Without the pictures, can you quote each line below exactly?

=== Data lines ===

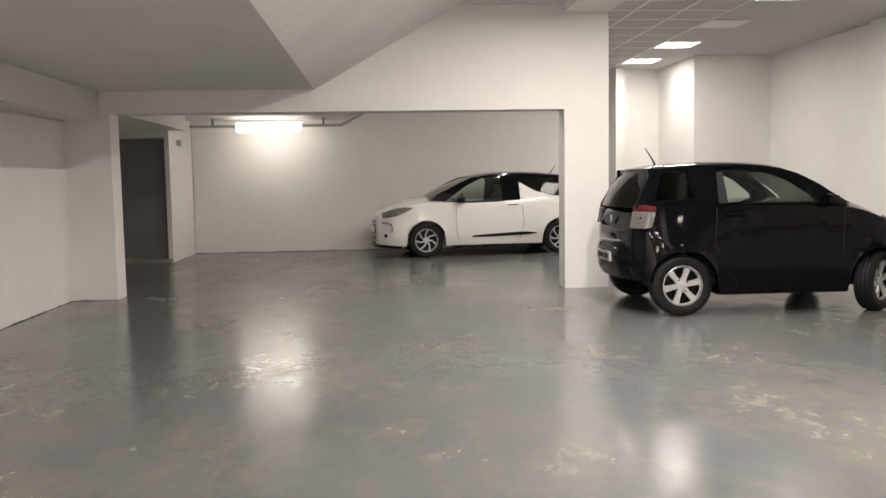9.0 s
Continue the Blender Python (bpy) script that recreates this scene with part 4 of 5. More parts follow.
    for k, (off, w, xa, xb) in enumerate(((0.028, 0.012, 1.33, 1.70), (0.062, 0.016, 1.14, 1.67), (0.088, 0.018, 1.18, 1.66), (0.116, 0.020, 1.24, 1.64))):
        for s in (1, -1):
            bm = bmesh.new()
            rings = []
            for i in range(17):
                x = xa + (xb - xa) * i / 16
                dip = 0.014 * math.sin(math.pi * min(1, i / 6)) if k else 0
                y, z = smooth_interp(hy, x) + 0.010 + 0.003 * k, smooth_interp(hz, x) - off - dip
                rings.append([(x, s * (y - 0.03), z), (x, s * (y + 0.006), z + 0.003), (x, s * (y + 0.014), z - w * 0.7), (x, s * (y - 0.03), z - w)])
            loft(bm, rings)
            add("louvre", bm, HOOD_PL, "", hood, 20)
    # emblem on the hood, reduced to plain yellow blocks
    for k in range(6):
        bm = bmesh.new()
        x0 = 1.50 - k * 0.046
        x1 = x0 - 0.038
        ring = []
        for x, dz in ((x0, -0.022), (x1, -0.022), (x1 - 0.008, 0.0), (x0 - 0.008, 0.0)):
            y, z = smooth_interp(hy, x) + 0.002, smooth_interp(hz, x) - 0.012 + dz
            ring.append((x, y, z))
        loft(bm, [ring, [(x, y + 0.003, z) for x, y, z in ring]])
        part("emblem_block", bm, YELLOW, hood)
    # gauge pod and mirrors
    bm = bmesh.new()
    rings = []
    for x, y, z0, z1 in ((0.90, 0.12, 1.44, 1.51), (0.96, 0.165, 1.435, 1.53), (1.05, 0.18, 1.425, 1.505), (1.15, 0.155, 1.415, 1.465), (1.24, 0.09, 1.405, 1.43)):
        rings.append(mirrored([(x, y * 0.9, z0), (x, y * 1.02, z0 + (z1 - z0) * 0.55), (x, y, z0 + (z1 - z0) * 0.7), (x, y * 0.72, z1 - 0.01), (x, y * 0.66, z1), (x, 0.001, z1 - 0.006)]))
    loft(bm, rings)
    pod = add("instrument_pod", bm, BLACK_PL, "black instrument pod", angle=14)
    for s in (1, -1):
        bm = bmesh.new()
        loft(bm, [[(0.80, s * 0.24, 1.43), (0.80, s * 0.315, 1.405), (0.80, s * 0.32, 1.455), (0.80, s * 0.24, 1.475)], [(0.96, s * 0.24, 1.41), (0.96, s * 0.325, 1.395), (0.96, s * 0.325, 1.445), (0.96, s * 0.24, 1.462)],
                  [(1.10, s * 0.23, 1.40), (1.10, s * 0.295, 1.39), (1.10, s * 0.295, 1.425), (1.10, s * 0.23, 1.44)]])
        bevelled(bm, 0.008, 2)
        add("side_pocket", bm, HOOD_PL, "", console)
        # charcoal shroud behind the pod
        bm = bmesh.new()
        loft(bm, [[(0.36, s * 0.02, 1.42), (0.36, s * 0.20, 1.385), (0.36, s * 0.21, 1.43), (0.36, s * 0.02, 1.46)], [(0.6, s * 0.02, 1.43), (0.6, s * 0.30, 1.36), (0.6, s * 0.31, 1.41), (0.6, s * 0.02, 1.49)],
                  [(0.9, s * 0.02, 1.43), (0.9, s * 0.34, 1.36), (0.9, s * 0.34, 1.40), (0.9, s * 0.02, 1.48)], [(1.1, s * 0.02, 1.40), (1.1, s * 0.32, 1.35), (1.1, s * 0.32, 1.37), (1.1, s * 0.02, 1.42)]])
        bevelled(bm, 0.01, 2)
        add("shroud", bm, GREY_PL, "", console)
    bm = bmesh.new()
    slab(bm, [(1.06, 1.468), (0.80, 1.468), (0.70, 1.478), (0.78, 1.494), (1.03, 1.498)], "y", -0.20, 0.212)
    bevelled(bm, 0.004, 1)
    band = add("number_band", bm, YELLOW, "yellow band with the number 300")
    cu = bpy.data.curves.new("figures", "FONT")
    cu.body, cu.size, cu.align_x, cu.align_y, cu.offset = "300", 0.034, "CENTER", "CENTER", 0.0012
    tx = new("figures", cu)
    me = bpy.data.meshes.new_from_object(tx)
    bpy.data.objects.remove(tx)
    me.materials.append(BLACK_PL)
    tx = new("figures", me)
    tx.parent = band
    m = Matrix.Identity(4)
    m.col[0][:3], m.col[1][:3], m.col[2][:3] = (-1.7, 0, 0), (0, 0, 1), (0, 1, 0)
    m.translation = (0.955, 0.2135, 1.483)
    tx.matrix_basis = m
    # steering
    bm = bmesh.new()
    loft(bm, [[(0.74, -0.06, 1.462), (0.86, -0.06, 1.462), (0.86, 0.06, 1.462), (0.74, 0.06, 1.462)], [(0.62, -0.07, 1.582), (0.76, -0.07, 1.582), (0.76, 0.07, 1.582), (0.62, 0.07, 1.582)],
              [(0.52, -0.08, 1.642), (0.70, -0.08, 1.662), (0.70, 0.08, 1.662), (0.52, 0.08, 1.642)], [(0.54, -0.07, 1.682), (0.66, -0.07, 1.697), (0.66, 0.07, 1.697), (0.54, 0.07, 1.682)]])
    bevelled(bm, 0.012, 2)
    steer = add("steering_column", bm, BLACK_PL, "black steering column and pad")
    bm = bmesh.new()
    box(bm, 0.56, 0.63, -0.05, 0.06, 1.690, 1.702)
    bevelled(bm, 0.004, 1)
    add("stop_switch", bm, RED, "red switch", steer)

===

(Solution to this task):
9.0 s
Continue the Blender Python (bpy) script that recreates this scene with part 4 of 5. More parts follow.
    for k, (off, w, xa, xb) in enumerate(((0.028, 0.012, 1.33, 1.70), (0.062, 0.016, 1.14, 1.67), (0.088, 0.018, 1.18, 1.66), (0.116, 0.020, 1.24, 1.64))):
        for s in (1, -1):
            bm = bmesh.new()
            rings = []
            for i in range(17):
                x = xa + (xb - xa) * i / 16
                dip = 0.014 * math.sin(math.pi * min(1, i / 6)) if k else 0
                y, z = smooth_interp(hy, x) + 0.010 + 0.003 * k, smooth_interp(hz, x) - off - dip
                rings.append([(x, s * (y - 0.03), z), (x, s * (y + 0.006), z + 0.003), (x, s * (y + 0.014), z - w * 0.7), (x, s * (y - 0.03), z - w)])
            loft(bm, rings)
            add("louvre", bm, HOOD_PL, "", hood, 20)
    # emblem on the hood, reduced to plain yellow blocks
    for k in range(6):
        bm = bmesh.new()
        x0 = 1.50 - k * 0.046
        x1 = x0 - 0.038
        ring = []
        for x, dz in ((x0, -0.022), (x1, -0.022), (x1 - 0.008, 0.0), (x0 - 0.008, 0.0)):
            y, z = smooth_interp(hy, x) + 0.002, smooth_interp(hz, x) - 0.012 + dz
            ring.append((x, y, z))
        loft(bm, [ring, [(x, y + 0.003, z) for x, y, z in ring]])
        part("emblem_block", bm, YELLOW, hood)
    # gauge pod and mirrors
    bm = bmesh.new()
    rings = []
    for x, y, z0, z1 in ((0.90, 0.12, 1.44, 1.51), (0.96, 0.165, 1.435, 1.53), (1.05, 0.18, 1.425, 1.505), (1.15, 0.155, 1.415, 1.465), (1.24, 0.09, 1.405, 1.43)):
        rings.append(mirrored([(x, y * 0.9, z0), (x, y * 1.02, z0 + (z1 - z0) * 0.55), (x, y, z0 + (z1 - z0) * 0.7), (x, y * 0.72, z1 - 0.01), (x, y * 0.66, z1), (x, 0.001, z1 - 0.006)]))
    loft(bm, rings)
    pod = add("instrument_pod", bm, BLACK_PL, "black instrument pod", angle=14)
    for s in (1, -1):
        bm = bmesh.new()
        loft(bm, [[(0.80, s * 0.24, 1.43), (0.80, s * 0.315, 1.405), (0.80, s * 0.32, 1.455), (0.80, s * 0.24, 1.475)], [(0.96, s * 0.24, 1.41), (0.96, s * 0.325, 1.395), (0.96, s * 0.325, 1.445), (0.96, s * 0.24, 1.462)],
                  [(1.10, s * 0.23, 1.40), (1.10, s * 0.295, 1.39), (1.10, s * 0.295, 1.425), (1.10, s * 0.23, 1.44)]])
        bevelled(bm, 0.008, 2)
        add("side_pocket", bm, HOOD_PL, "", console)
        # charcoal shroud behind the pod
        bm = bmesh.new()
        loft(bm, [[(0.36, s * 0.02, 1.42), (0.36, s * 0.20, 1.385), (0.36, s * 0.21, 1.43), (0.36, s * 0.02, 1.46)], [(0.6, s * 0.02, 1.43), (0.6, s * 0.30, 1.36), (0.6, s * 0.31, 1.41), (0.6, s * 0.02, 1.49)],
                  [(0.9, s * 0.02, 1.43), (0.9, s * 0.34, 1.36), (0.9, s * 0.34, 1.40), (0.9, s * 0.02, 1.48)], [(1.1, s * 0.02, 1.40), (1.1, s * 0.32, 1.35), (1.1, s * 0.32, 1.37), (1.1, s * 0.02, 1.42)]])
        bevelled(bm, 0.01, 2)
        add("shroud", bm, GREY_PL, "", console)
    bm = bmesh.new()
    slab(bm, [(1.06, 1.468), (0.80, 1.468), (0.70, 1.478), (0.78, 1.494), (1.03, 1.498)], "y", -0.20, 0.212)
    bevelled(bm, 0.004, 1)
    band = add("number_band", bm, YELLOW, "yellow band with the number 300")
    cu = bpy.data.curves.new("figures", "FONT")
    cu.body, cu.size, cu.align_x, cu.align_y, cu.offset = "300", 0.034, "CENTER", "CENTER", 0.0012
    tx = new("figures", cu)
    me = bpy.data.meshes.new_from_object(tx)
    bpy.data.objects.remove(tx)
    me.materials.append(BLACK_PL)
    tx = new("figures", me)
    tx.parent = band
    m = Matrix.Identity(4)
    m.col[0][:3], m.col[1][:3], m.col[2][:3] = (-1.7, 0, 0), (0, 0, 1), (0, 1, 0)
    m.translation = (0.955, 0.2135, 1.483)
    tx.matrix_basis = m
    # steering
    bm = bmesh.new()
    loft(bm, [[(0.74, -0.06, 1.462), (0.86, -0.06, 1.462), (0.86, 0.06, 1.462), (0.74, 0.06, 1.462)], [(0.62, -0.07, 1.582), (0.76, -0.07, 1.582), (0.76, 0.07, 1.582), (0.62, 0.07, 1.582)],
              [(0.52, -0.08, 1.642), (0.70, -0.08, 1.662), (0.70, 0.08, 1.662), (0.52, 0.08, 1.642)], [(0.54, -0.07, 1.682), (0.66, -0.07, 1.697), (0.66, 0.07, 1.697), (0.54, 0.07, 1.682)]])
    bevelled(bm, 0.012, 2)
    steer = add("steering_column", bm, BLACK_PL, "black steering column and pad")
    bm = bmesh.new()
    box(bm, 0.56, 0.63, -0.05, 0.06, 1.690, 1.702)
    bevelled(bm, 0.004, 1)
    add("stop_switch", bm, RED, "red switch", steer)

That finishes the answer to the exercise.